Back in his day, several people actually thought our Lord was either crazy or possessed. Some bible scholars believe that even his family feared he had lost it. That’s why his mother and brothers were sent for to take him back home, as today’s Gospel shows—and they showed up! But “how can Satan drive out Satan,” Jesus asked. “If Satan is divided against himself, he cannot stand.” You could almost hear Jesus say, “Call me possessed if you hear and see me contradict myself in what I say and do especially about the Father and the Kingdom. But if you simply don’t like what I’m saying because it threatens your religious authority, or exposes your demons, or shows that you’re the ones being divisive, then you’ve got the wrong guy.” What Jesus showed is still true, isn’t it? It’s always “somebody else” who’s possessed. And if we’re the ones who do wrong, it’s always “somebody else” that made us do it, reminiscent of Adam and Eve in our first reading.

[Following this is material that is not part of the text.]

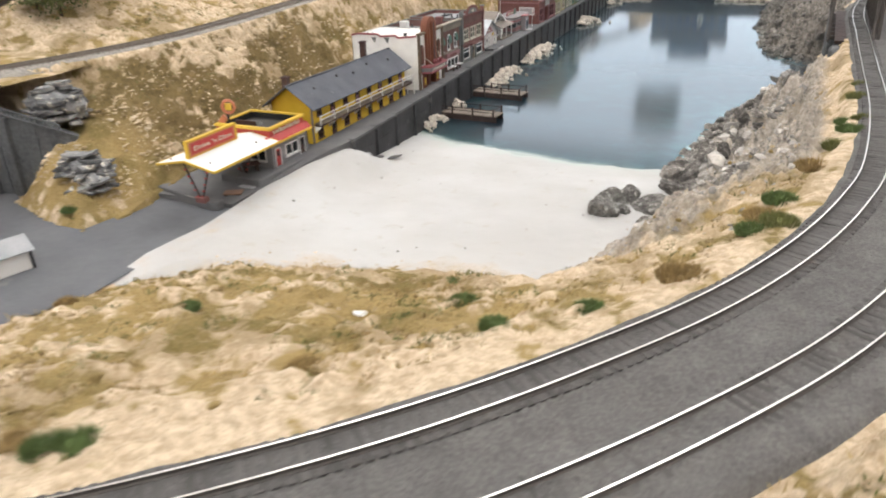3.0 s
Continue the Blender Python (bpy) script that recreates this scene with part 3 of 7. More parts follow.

You know, sisters and brothers, if we have to think about possession, how about we stop thinking of the devil right at the get go? How about thinking of who really possesses us, who has possessed us first? How about thinking of who truly owns us, who deeply regards us as his? St Paul says today, “Everything indeed is for you, so that the grace bestowed in abundance on more and more people may cause the thanksgiving to overflow for the glory of God.” Grace in abundance, sisters and brothers, is not just “some thing,” but Someone. God is in all of us. His power is far greater than whatever it is we feed our demons. And one of these powers is gratitude—“grace is bestowed in abundance so it may cause the thanksgiving to overflow for the glory of God!” If we thank often and deep enough, our sense of gratitude could actually silence our demons. We’re really within much closer reach of God who possesses us than the devil we’re fond of blaming. And when God regards us, what “triggers” him is his unconditionally positive regard for us. That’s why, when it comes to God and us, I sometimes wonder who possesses whom? Who owns whom? With God loving us despite our demons, who is really master and who is servant? Think about it!